— DATASET EXTRACT —
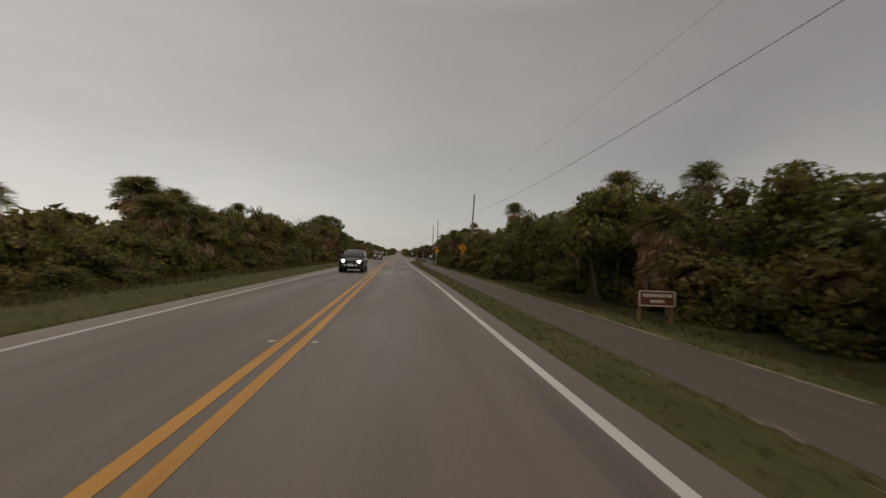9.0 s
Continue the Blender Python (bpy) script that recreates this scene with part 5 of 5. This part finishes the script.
    if rails:
        for cy in (2.45, length - 1.35):
            bm = bmesh.new()
            box(bm, 0, cy, top + 0.085, hw * 1.44, 0.07, 0.03, 0.012)
            part("roof_bar", bm, M_CHROME, c)
    # nose: grille, bars, bumper, plate
    bm = bmesh.new()
    box(bm, 0, 0.0, bonnet - 0.24, hw * 0.90, 0.10, 0.30, 0.05)
    grille = part("grille", bm, M_TRIM, c)
    for k in range(bars):
        bm = bmesh.new()
        box(bm, 0, -0.06, bonnet - 0.14 - 0.095 * k, hw * 0.88, 0.05, 0.032, 0.01)
        part("grille_bar", bm, M_CHROME, grille)
    bm = bmesh.new()
    box(bm, 0, 0.02, 0.50, hw * 1.50, 0.20, 0.26, 0.08)
    part("bumper", bm, paint_mat, c)
    bm = bmesh.new()
    box(bm, 0, -0.05, 0.52, hw * 1.08, 0.16, 0.10, 0.04)
    part("skid_plate", bm, M_CHROME, c)
    if bars == 1:
        bm = bmesh.new()
        box(bm, 0, -0.15, 0.56, 0.34, 0.02, 0.17, 0.008)
        plate = part("number_plate", bm, M_WPANEL, c, "plain white number plate")
        bm = bmesh.new()
        box(bm, 0, -0.162, 0.56, 0.24, 0.006, 0.06)
        part("bar", bm, M_BACK, plate)
    # wheels
    rad = 0.39
    for sgn in (-1, 1):
        for wy in (0.88, length - 1.02):
            hub = Matrix.Translation((sgn * (hw - 0.13), wy, rad)) @ Matrix.Rotation(radians(90), 4, "Y")
            bm = bmesh.new()
            bmesh.ops.create_cone(bm, cap_ends=True, segments=28, radius1=rad + 0.07, radius2=rad + 0.07, depth=0.22, matrix=Matrix.Translation((sgn * (hw - 0.106), wy, rad + 0.03)) @ Matrix.Rotation(radians(90), 4, "Y"))
            part("wheel_arch", bm, M_TRIM, c)
            bm = bmesh.new()
            bmesh.ops.create_cone(bm, cap_ends=True, segments=28, radius1=rad, radius2=rad, depth=0.27, matrix=hub)
            bmesh.ops.bevel(bm, geom=[e for e in bm.edges if len(e.link_faces) == 2 and any(len(f.verts) > 6 for f in e.link_faces)], offset=0.035, segments=2, affect="EDGES")
            wheel = part("wheel", bm, M_RUBBER, c)
            bm = bmesh.new()
            bmesh.ops.create_cone(bm, cap_ends=True, segments=24, radius1=0.07, radius2=0.07, depth=0.295, matrix=hub)
            for k in range(5):
                q = k * 2 * math.pi / 5
                box(bm, sgn * (hw - 0.13 + 0.0), wy + math.cos(q) * 0.14, rad + math.sin(q) * 0.14, 0.285, 0.27, 0.085, 0.01, Matrix.Rotation(q, 3, "X"))
            part("rim", bm, M_ALLOY, wheel)
    return c


car(-3.08, 318.45, M_CARPAINT, "black SUV with chrome grille bars and lit headlamps, on the road", 4.85, 1.76, 1.76, 1.12, True, 3)
car(-1.85, 258.2, M_CARGREY, "dark grey compact SUV with lit headlamps, on the road", 4.4, 1.80, 1.66, 1.02, False, 1)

— TASK REQUIREMENTS —
Copy every line that contains the string "part".

— RESPONSE FOR THIS EXERCISE —
Continue the Blender Python (bpy) script that recreates this scene with part 5 of 5. This part finishes the script.
            part("roof_bar", bm, M_CHROME, c)
    grille = part("grille", bm, M_TRIM, c)
        part("grille_bar", bm, M_CHROME, grille)
    part("bumper", bm, paint_mat, c)
    part("skid_plate", bm, M_CHROME, c)
        plate = part("number_plate", bm, M_WPANEL, c, "plain white number plate")
        part("bar", bm, M_BACK, plate)
            part("wheel_arch", bm, M_TRIM, c)
            wheel = part("wheel", bm, M_RUBBER, c)
            part("rim", bm, M_ALLOY, wheel)